> [INSTRUCTIONS TO FOLLOW]
Identify each line holding the string "with" and copy it.

> [EXTRACTED ENTRIES]
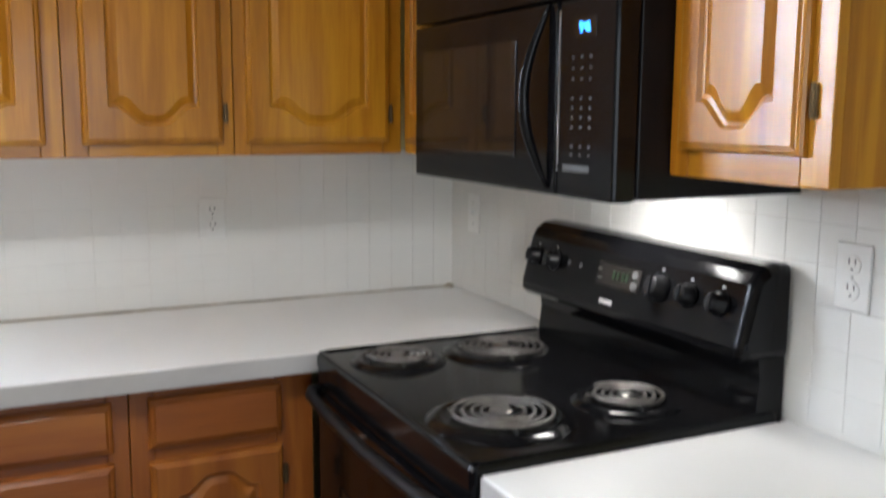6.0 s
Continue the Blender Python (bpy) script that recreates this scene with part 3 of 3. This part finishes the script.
def coil_burner(root, x, y, radius, hot=False):
    pan = part("drip_pan", lathe([(radius * 0.30, 0.0042), (radius * 0.78, 0.0045), (radius * 1.02, 0.011), (radius * 1.10, 0.0145), (radius * 1.20, 0.013), (radius * 1.34, 0.0062), (radius * 1.37, 0.0042)], 40, at=(x, y, H)), BLACK, root, "black enamel drip pan", smooth=True)
    turns = 4 if radius > 0.085 else 3.2
    pts = []
    n = int(turns * 36)
    for i in range(n + 1):
        a = 2 * math.pi * turns * i / n
        r = radius * (0.30 + 0.68 * i / n)
        pts.append((x + r * math.cos(a + 0.6), y + r * math.sin(a + 0.6), H + 0.0205))
    element = part("coil", tube(pts, 0.0038, 8), COIL, root, "spiral steel heating coil", smooth=True)
    part("hub", lathe([(radius * 0.22, 0.014), (radius * 0.22, 0.022), (radius * 0.17, 0.0245)], 20, at=(x, y, H)), STEEL if hot else COIL, element)
    for k in range(3):
        a = 2 * math.pi * k / 3 + 0.3
        part("support", box((0.0, -0.002, 0.010), (radius, 0.002, 0.0155)), STEEL, element).matrix_basis = pose(x, y, H, 0, 0, math.degrees(a))


def knob(root, y, z, r, lean):
    m = pose(-0.110 + (z - 1.124) * 0.25, y, z, 0, 0, 0)
    k = part("knob", lathe([(r, 0.0), (r, -0.006), (r * 0.80, -0.010), (r * 0.74, -0.024), (r * 0.62, -0.027)], 24, axis="X"), BLACK_SATIN, root, smooth=True)
    k.matrix_basis = m @ pose(0, 0, 0, 0, lean, 0)
    part("pointer", box((-0.031, -0.004, -r * 0.72), (-0.024, 0.004, r * 0.72), 0.0015), BLACK_SATIN, k)
    part("print_mark", box((-0.0006, -0.004, r + 0.006), (0.0004, 0.004, r + 0.010)), LOGO, k)
    return k


def electric_range():
    root = thing("electric_range", (0, 0, 0), "black electric range with four coil burners, switched off", "stove")
    y0, y1 = -1.4165, -0.6405
    part("body", box((-0.625, y0, 0.06), (-0.03, y1, 0.895), 0.004), BLACK, root)
    part("cooktop", skin(bmesh.new(), [rounded_loop(0.635, y1 - y0 + 0.002, 0.012, z, cx=-0.3445, cy=(y0 + y1) / 2) for z in (0.8955, H - 0.004)]
                         + [rounded_loop(0.627, y1 - y0 - 0.006, 0.010, H + 0.003, cx=-0.3445, cy=(y0 + y1) / 2), rounded_loop(0.600, y1 - y0 - 0.036, 0.010, H + 0.004, cx=-0.3445, cy=(y0 + y1) / 2)]), BLACK, root)
    yc, yw = (y0 + y1) / 2, (y1 - y0) / 2
    for lo, hi in (((-0.658, yc - yw + 0.010, H + 0.0035), (-0.646, yc + yw - 0.010, H + 0.008)), ((-0.645, yc - yw + 0.004, H + 0.0035), (-0.08, yc - yw + 0.014, H + 0.008)), ((-0.645, yc + yw - 0.014, H + 0.0035), (-0.08, yc + yw - 0.004, H + 0.008))):
        part("cooktop_lip", box(lo, hi, 0.002), BLACK, root)
    part("oven_front_trim", box((-0.660, y0 + 0.003, 0.845), (-0.626, y1 - 0.003, 0.905), 0.008), BLACK, root)
    door = part("oven_door", box((-0.660, y0 + 0.004, 0.235), (-0.626, y1 - 0.004, 0.838), 0.010), BLACK, root)
    part("oven_window", box((-0.6625, y0 + 0.15, 0.40), (-0.6595, y1 - 0.15, 0.66), 0.001), GLASS_BLACK, door)
    hp = [(-0.660, y1 - 0.018, 0.842), (-0.678, y1 - 0.022, 0.845), (-0.690, y1 - 0.05, 0.842), (-0.691, y1 - 0.16, 0.832), (-0.693, (y0 + y1) / 2, 0.826),
          (-0.691, y0 + 0.16, 0.832), (-0.690, y0 + 0.05, 0.842), (-0.678, y0 + 0.022, 0.845), (-0.660, y0 + 0.018, 0.842)]
    part("handle", tube(hp, 0.0135, 14), BLACK_SATIN, door, "long black door handle", smooth=True)
    part("drawer", box((-0.655, y0 + 0.004, 0.085), (-0.626, y1 - 0.004, 0.228), 0.008), BLACK, root)
    for sy in (y0 + 0.05, y1 - 0.05):
        for sx in (-0.57, -0.08):
            part("foot", lathe([(0.018, 0.0), (0.018, 0.012), (0.012, 0.03)], 16, at=(sx, sy, FZ)), RUBBER, root)
    # back guard: lower neck, then the leaning control head
    prof_neck = [(-0.075, H + 0.004), (-0.068, 0.99), (-0.075, 1.035), (-0.012, 1.035), (-0.012, H - 0.02), (-0.075, H - 0.02)]
    part("backguard_neck", skin(bmesh.new(), [[(x, y, z) for x, z in prof_neck] for y in (y0 + 0.010, y1 - 0.010)]), BLACK, root)
    prof = [(-0.116, 1.028), (-0.127, 1.038), (-0.127, 1.054), (-0.098, 1.168), (-0.088, 1.188), (-0.068, 1.202), (-0.040, 1.206), (-0.012, 1.202), (-0.012, 1.028)]
    loops = []
    for y, s in ((y0 - 0.001, 0.80), (y0 + 0.003, 0.88), (y0 + 0.008, 0.95), (y0 + 0.014, 0.985), (y0 + 0.020, 1.0), (y1 - 0.020, 1.0), (y1 - 0.014, 0.985), (y1 - 0.008, 0.95), (y1 - 0.003, 0.88), (y1 + 0.001, 0.80)):
        loops.append([(-0.05 + (x + 0.05) * s, y, 1.117 + (z - 1.117) * s) for x, z in prof])
    head = part("control_head", skin(bmesh.new(), loops), BLACK, root)
    for y, r in ((-0.695, 0.021), (-0.775, 0.023), (-1.165, 0.029), (-1.253, 0.023), (-1.340, 0.023)):
        knob(root, y, 1.124, r, 14.5)
    clock = part("clock_panel", box((-0.003, -0.075, -0.026), (0.003, 0.075, 0.026), 0.002), GLASS_BLACK, root, "dark clock display panel")
    clock.matrix_basis = pose(-0.1105, -1.028, 1.124, 0, 14.5, 0)
    for i, dy in enumerate((0.012, -0.002, -0.02, -0.034)):
        part("digit", box((-0.0042, dy - 0.004, -0.008), (-0.0031, dy + 0.004, 0.010)), GREEN_DIGITS, clock, "dim green clock digit")
    for dz in (-0.012, 0.012):
        b = part("button", lathe([(0.009, 0), (0.009, -0.004), (0.006, -0.005)], 16, axis="X"), MARK, clock)
        b.location = (-0.003, -0.062, dz)
    for dy, dz in ((0.062, 0.006), (0.058, -0.012)):
        part("print_mark", box((-0.0045, dy - 0.008, dz), (-0.0031, dy + 0.008, dz + 0.004)), MARK, clock)
    badge = part("badge", box((-0.002, -0.022, -0.005), (0.001, 0.022, 0.005), 0.001), LOGO, root, "small silver badge")
    badge.matrix_basis = pose(-0.1250, -1.003, 1.066, 0, 14.5, 0)
    for y in (-0.838, -0.885):
        mk = part("print_mark", box((-0.001, -0.005, -0.006), (0.0006, 0.005, 0.004)), MARK, root)
        mk.matrix_basis = pose(-0.1095, y, 1.128, 0, 14.5, 0)
    coil_burner(root, -0.510, -1.236, 0.100)
    coil_burner(root, -0.246, -1.248, 0.077, True)
    coil_burner(root, -0.278, -0.818, 0.100)
    coil_burner(root, -0.524, -0.800, 0.077)
    return root


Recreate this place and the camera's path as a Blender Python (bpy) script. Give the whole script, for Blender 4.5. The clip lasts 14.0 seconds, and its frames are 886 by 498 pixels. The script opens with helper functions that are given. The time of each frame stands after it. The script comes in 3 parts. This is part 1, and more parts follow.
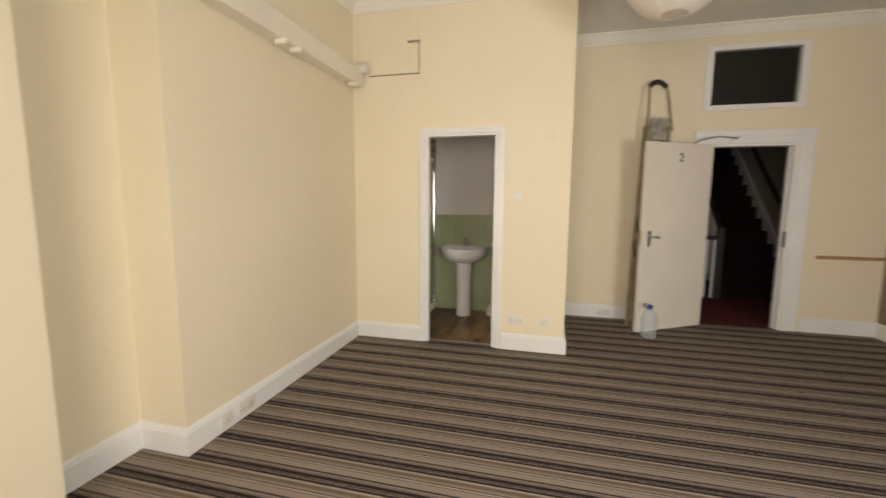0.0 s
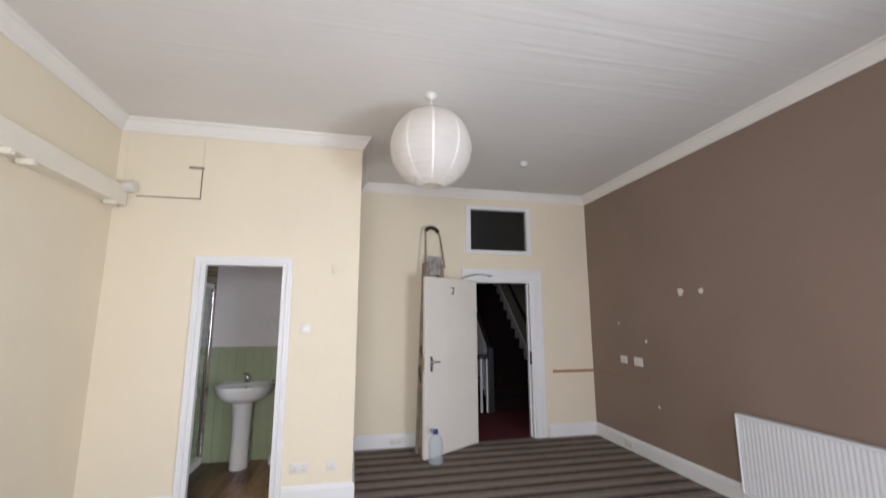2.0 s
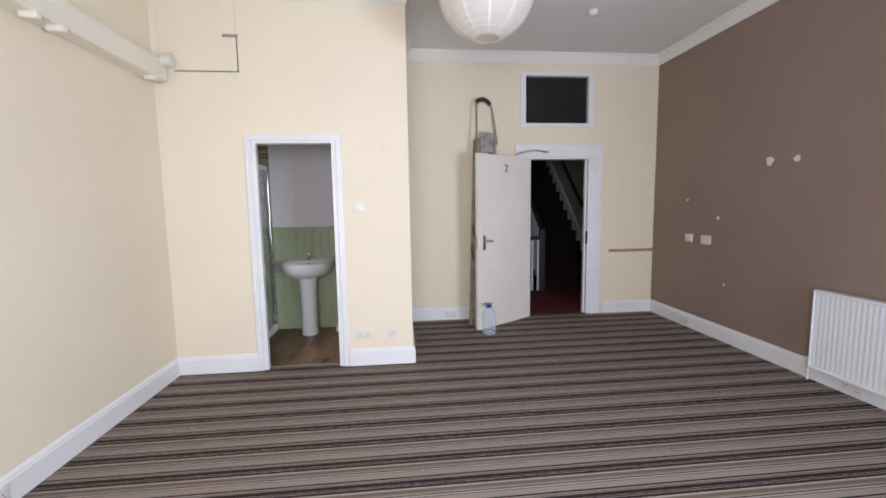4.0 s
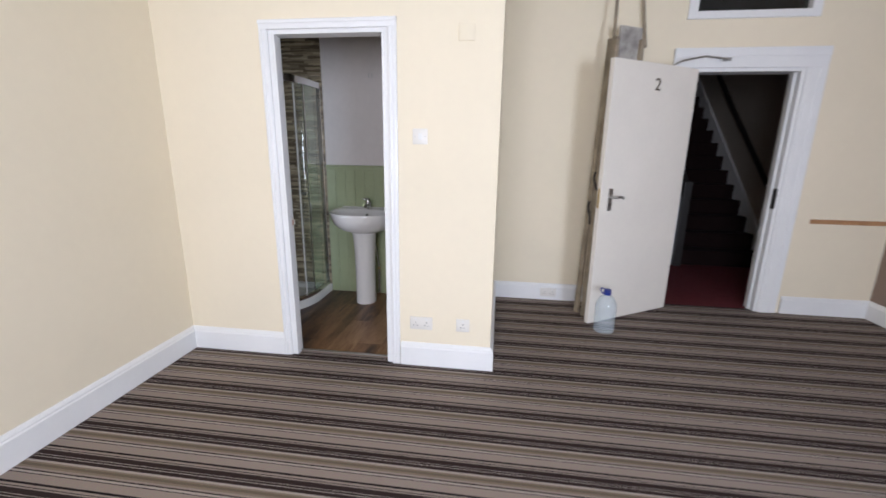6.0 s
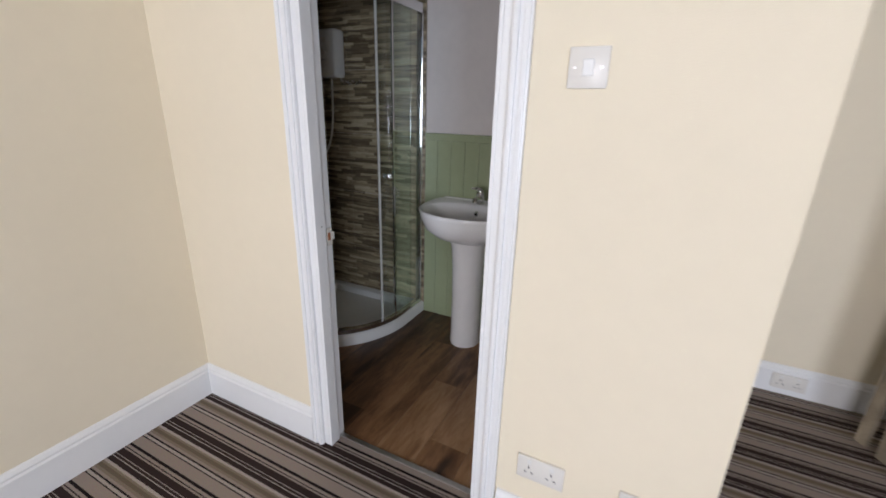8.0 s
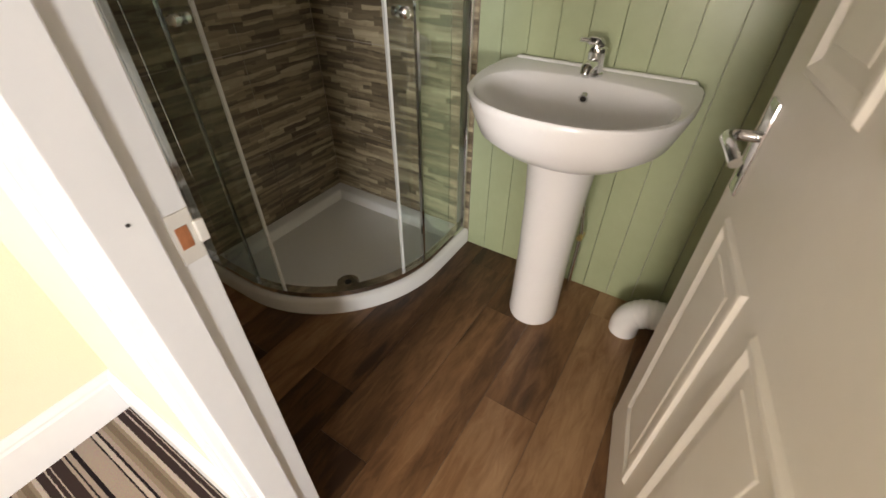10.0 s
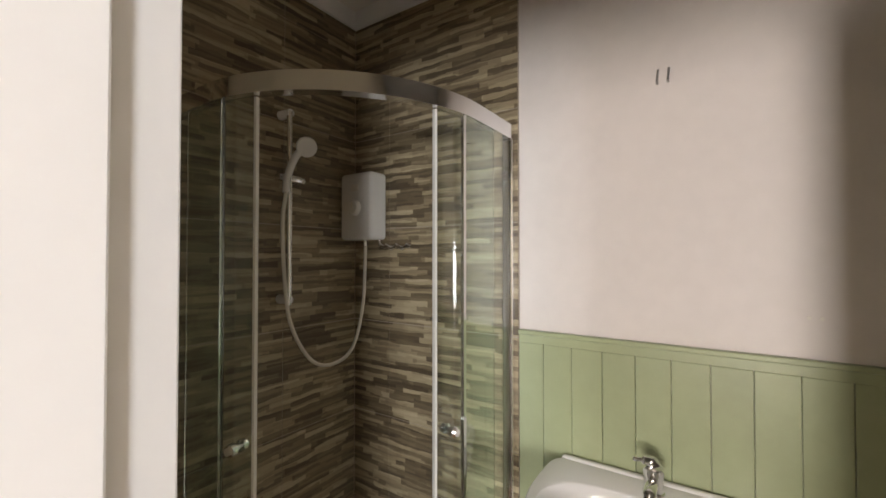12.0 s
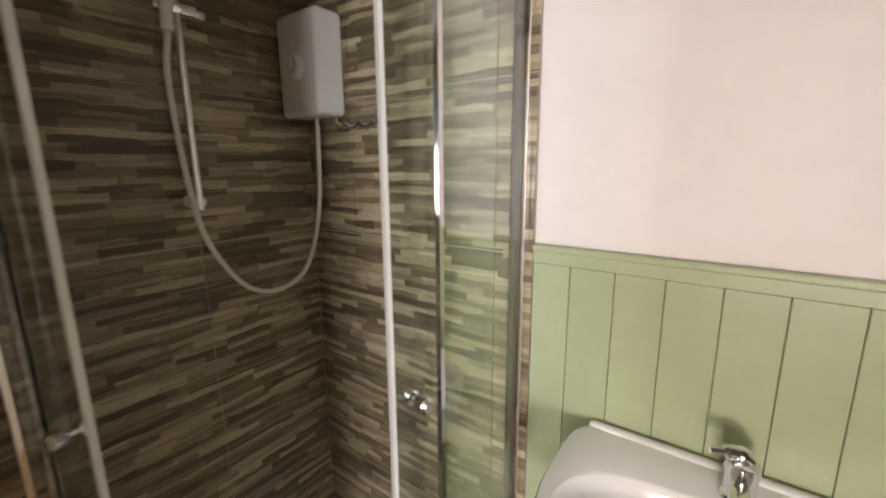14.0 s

> [WRITTEN REPLY]
Continue the Blender Python (bpy) script that recreates this scene with part 3 of 3. This part finishes the script.
    root = thing("electric_range", (0, 0, 0), "black electric range with four coil burners, switched off", "stove")
Recreate this place and the camera's path as a Blender Python (bpy) script. Give the whole script, for Blender 4.5. The clip lasts 14.0 seconds, and its frames are 886 by 498 pixels. The script opens with helper functions that are given. The time of each frame stands after it. The script comes in 3 parts. This is part 1, and more parts follow.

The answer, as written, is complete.